=== Do this ===
Write out, exactly as given, every line from the one holding "Continue the Blender" to the one holding "0.19), dirt_scale=0.6, dirt_amount=0.4)", including both.

=== Records for the exercise ===
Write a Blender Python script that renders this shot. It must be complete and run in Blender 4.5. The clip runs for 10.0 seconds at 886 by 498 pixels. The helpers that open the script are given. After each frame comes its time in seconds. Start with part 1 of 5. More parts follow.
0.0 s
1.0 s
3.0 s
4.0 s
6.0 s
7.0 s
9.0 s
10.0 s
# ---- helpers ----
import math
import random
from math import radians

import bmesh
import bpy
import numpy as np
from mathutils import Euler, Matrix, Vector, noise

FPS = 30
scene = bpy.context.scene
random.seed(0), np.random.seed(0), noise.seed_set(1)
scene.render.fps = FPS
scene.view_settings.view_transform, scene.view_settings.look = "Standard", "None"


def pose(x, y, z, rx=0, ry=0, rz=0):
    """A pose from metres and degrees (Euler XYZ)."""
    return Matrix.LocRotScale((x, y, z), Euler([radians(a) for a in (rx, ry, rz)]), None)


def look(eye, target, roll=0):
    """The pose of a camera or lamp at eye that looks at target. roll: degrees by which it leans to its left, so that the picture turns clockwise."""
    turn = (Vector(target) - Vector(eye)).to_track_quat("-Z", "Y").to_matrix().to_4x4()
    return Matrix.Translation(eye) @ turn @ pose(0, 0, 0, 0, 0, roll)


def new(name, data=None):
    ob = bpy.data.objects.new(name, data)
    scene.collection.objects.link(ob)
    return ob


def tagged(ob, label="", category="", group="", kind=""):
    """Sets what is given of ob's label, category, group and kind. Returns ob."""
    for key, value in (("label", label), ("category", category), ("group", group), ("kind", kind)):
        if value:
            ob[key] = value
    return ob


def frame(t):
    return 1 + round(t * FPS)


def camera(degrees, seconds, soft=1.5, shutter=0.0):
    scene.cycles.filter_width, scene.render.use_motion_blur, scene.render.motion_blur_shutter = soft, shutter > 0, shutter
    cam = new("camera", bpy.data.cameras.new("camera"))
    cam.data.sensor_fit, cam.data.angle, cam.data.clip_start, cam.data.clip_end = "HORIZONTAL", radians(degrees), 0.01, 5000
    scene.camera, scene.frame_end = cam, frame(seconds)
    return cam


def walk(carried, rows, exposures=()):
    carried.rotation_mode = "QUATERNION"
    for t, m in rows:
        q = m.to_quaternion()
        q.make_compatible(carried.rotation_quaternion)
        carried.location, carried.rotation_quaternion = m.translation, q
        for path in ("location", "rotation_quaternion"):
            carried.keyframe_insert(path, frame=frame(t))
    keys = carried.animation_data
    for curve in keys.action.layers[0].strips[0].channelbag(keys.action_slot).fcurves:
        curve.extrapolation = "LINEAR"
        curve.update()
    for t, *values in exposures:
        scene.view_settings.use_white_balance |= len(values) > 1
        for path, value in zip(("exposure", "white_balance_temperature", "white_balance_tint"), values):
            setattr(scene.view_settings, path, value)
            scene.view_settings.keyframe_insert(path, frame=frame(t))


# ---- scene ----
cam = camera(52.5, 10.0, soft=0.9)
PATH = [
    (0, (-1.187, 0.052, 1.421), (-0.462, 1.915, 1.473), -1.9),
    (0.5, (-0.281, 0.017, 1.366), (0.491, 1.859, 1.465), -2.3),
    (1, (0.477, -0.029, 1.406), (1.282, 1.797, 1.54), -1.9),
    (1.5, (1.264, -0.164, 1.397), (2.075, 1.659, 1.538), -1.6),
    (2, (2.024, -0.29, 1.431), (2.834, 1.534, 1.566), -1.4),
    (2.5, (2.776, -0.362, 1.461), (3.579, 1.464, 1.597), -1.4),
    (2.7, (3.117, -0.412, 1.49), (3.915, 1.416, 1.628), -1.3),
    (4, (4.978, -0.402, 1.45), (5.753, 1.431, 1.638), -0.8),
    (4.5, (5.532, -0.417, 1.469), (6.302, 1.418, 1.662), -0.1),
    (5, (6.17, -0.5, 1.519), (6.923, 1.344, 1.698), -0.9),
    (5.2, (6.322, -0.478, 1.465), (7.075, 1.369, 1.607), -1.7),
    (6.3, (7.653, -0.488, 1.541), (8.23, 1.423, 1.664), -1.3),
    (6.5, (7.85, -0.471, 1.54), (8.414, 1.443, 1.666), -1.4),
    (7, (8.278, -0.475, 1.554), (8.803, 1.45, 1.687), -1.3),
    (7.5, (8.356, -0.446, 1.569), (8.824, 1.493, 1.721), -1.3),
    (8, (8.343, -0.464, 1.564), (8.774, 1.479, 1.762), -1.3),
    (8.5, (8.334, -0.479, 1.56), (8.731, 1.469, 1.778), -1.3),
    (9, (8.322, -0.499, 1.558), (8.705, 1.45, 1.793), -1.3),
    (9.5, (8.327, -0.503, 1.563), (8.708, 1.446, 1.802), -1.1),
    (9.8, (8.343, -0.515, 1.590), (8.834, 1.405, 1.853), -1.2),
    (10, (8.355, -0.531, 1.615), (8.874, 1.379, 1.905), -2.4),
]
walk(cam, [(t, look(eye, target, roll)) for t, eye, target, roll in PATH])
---
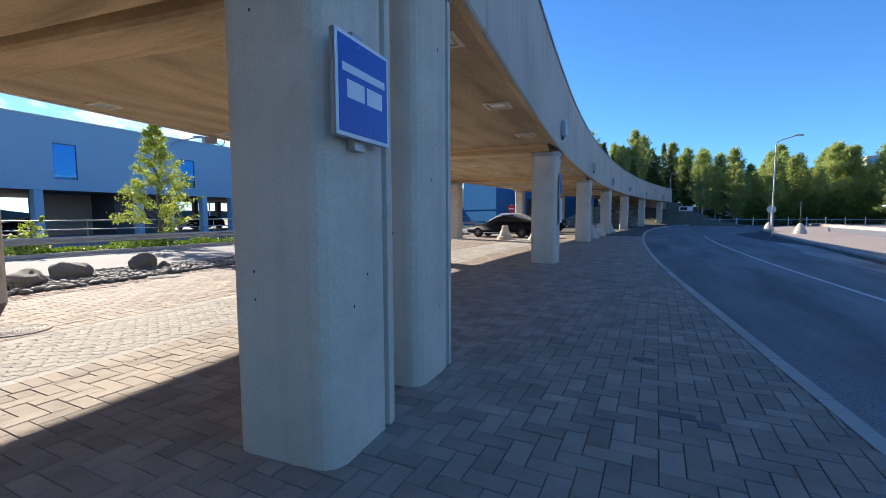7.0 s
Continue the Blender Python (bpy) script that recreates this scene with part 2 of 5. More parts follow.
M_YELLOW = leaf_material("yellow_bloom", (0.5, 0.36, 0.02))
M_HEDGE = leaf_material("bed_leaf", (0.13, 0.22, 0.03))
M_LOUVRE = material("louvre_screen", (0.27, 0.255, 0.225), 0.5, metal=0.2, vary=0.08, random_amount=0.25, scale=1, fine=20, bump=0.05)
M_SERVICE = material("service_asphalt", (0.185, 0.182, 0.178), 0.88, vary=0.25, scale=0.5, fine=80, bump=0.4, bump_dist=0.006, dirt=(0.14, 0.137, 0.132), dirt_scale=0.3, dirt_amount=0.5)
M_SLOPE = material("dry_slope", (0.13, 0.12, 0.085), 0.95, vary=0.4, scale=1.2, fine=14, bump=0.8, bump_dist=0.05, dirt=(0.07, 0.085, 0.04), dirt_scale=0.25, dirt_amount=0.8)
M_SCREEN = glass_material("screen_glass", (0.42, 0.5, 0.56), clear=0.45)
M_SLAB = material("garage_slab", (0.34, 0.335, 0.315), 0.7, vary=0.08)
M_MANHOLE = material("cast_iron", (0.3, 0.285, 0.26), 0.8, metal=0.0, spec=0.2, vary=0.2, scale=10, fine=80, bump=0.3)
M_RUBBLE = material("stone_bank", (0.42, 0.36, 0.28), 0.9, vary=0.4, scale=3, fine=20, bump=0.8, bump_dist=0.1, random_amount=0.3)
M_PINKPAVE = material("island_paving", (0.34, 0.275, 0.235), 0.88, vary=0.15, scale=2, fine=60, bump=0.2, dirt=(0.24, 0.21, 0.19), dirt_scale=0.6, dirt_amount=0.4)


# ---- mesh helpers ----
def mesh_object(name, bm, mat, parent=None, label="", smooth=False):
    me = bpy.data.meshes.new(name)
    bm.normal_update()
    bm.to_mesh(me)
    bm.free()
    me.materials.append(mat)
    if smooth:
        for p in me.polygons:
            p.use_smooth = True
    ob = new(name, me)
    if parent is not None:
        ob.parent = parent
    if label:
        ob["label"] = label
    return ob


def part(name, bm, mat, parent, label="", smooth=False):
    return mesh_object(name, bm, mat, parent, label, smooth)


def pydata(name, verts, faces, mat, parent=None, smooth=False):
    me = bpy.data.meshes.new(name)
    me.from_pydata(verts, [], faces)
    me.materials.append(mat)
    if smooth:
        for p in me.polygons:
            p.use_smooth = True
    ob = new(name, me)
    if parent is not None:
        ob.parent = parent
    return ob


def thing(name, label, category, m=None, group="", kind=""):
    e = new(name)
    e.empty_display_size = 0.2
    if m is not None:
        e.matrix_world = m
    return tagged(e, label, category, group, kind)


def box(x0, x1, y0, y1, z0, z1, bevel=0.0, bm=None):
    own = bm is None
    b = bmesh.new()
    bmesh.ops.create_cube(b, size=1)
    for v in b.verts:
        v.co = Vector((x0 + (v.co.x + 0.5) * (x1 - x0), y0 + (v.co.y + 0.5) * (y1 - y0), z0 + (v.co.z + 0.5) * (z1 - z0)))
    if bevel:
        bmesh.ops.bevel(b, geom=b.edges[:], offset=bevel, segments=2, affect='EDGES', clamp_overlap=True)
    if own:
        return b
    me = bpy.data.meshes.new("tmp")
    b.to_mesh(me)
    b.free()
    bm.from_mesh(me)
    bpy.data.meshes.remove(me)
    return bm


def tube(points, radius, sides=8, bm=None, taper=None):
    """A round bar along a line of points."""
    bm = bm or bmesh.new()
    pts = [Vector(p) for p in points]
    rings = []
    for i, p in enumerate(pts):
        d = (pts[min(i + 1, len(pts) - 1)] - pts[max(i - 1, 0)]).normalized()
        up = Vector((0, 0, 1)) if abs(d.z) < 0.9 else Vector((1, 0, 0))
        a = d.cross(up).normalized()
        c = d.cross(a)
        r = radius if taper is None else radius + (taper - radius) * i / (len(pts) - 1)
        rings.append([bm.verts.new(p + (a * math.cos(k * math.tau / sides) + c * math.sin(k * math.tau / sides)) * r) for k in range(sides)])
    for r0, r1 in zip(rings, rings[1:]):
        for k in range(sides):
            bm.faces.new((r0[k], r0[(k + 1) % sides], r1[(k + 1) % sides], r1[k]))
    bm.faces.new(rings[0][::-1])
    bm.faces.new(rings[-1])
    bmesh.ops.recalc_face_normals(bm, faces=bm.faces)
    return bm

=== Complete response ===
Continue the Blender Python (bpy) script that recreates this scene with part 2 of 5. More parts follow.
M_YELLOW = leaf_material("yellow_bloom", (0.5, 0.36, 0.02))
M_HEDGE = leaf_material("bed_leaf", (0.13, 0.22, 0.03))
M_LOUVRE = material("louvre_screen", (0.27, 0.255, 0.225), 0.5, metal=0.2, vary=0.08, random_amount=0.25, scale=1, fine=20, bump=0.05)
M_SERVICE = material("service_asphalt", (0.185, 0.182, 0.178), 0.88, vary=0.25, scale=0.5, fine=80, bump=0.4, bump_dist=0.006, dirt=(0.14, 0.137, 0.132), dirt_scale=0.3, dirt_amount=0.5)
M_SLOPE = material("dry_slope", (0.13, 0.12, 0.085), 0.95, vary=0.4, scale=1.2, fine=14, bump=0.8, bump_dist=0.05, dirt=(0.07, 0.085, 0.04), dirt_scale=0.25, dirt_amount=0.8)
M_SCREEN = glass_material("screen_glass", (0.42, 0.5, 0.56), clear=0.45)
M_SLAB = material("garage_slab", (0.34, 0.335, 0.315), 0.7, vary=0.08)
M_MANHOLE = material("cast_iron", (0.3, 0.285, 0.26), 0.8, metal=0.0, spec=0.2, vary=0.2, scale=10, fine=80, bump=0.3)
M_RUBBLE = material("stone_bank", (0.42, 0.36, 0.28), 0.9, vary=0.4, scale=3, fine=20, bump=0.8, bump_dist=0.1, random_amount=0.3)
M_PINKPAVE = material("island_paving", (0.34, 0.275, 0.235), 0.88, vary=0.15, scale=2, fine=60, bump=0.2, dirt=(0.24, 0.21, 0.19), dirt_scale=0.6, dirt_amount=0.4)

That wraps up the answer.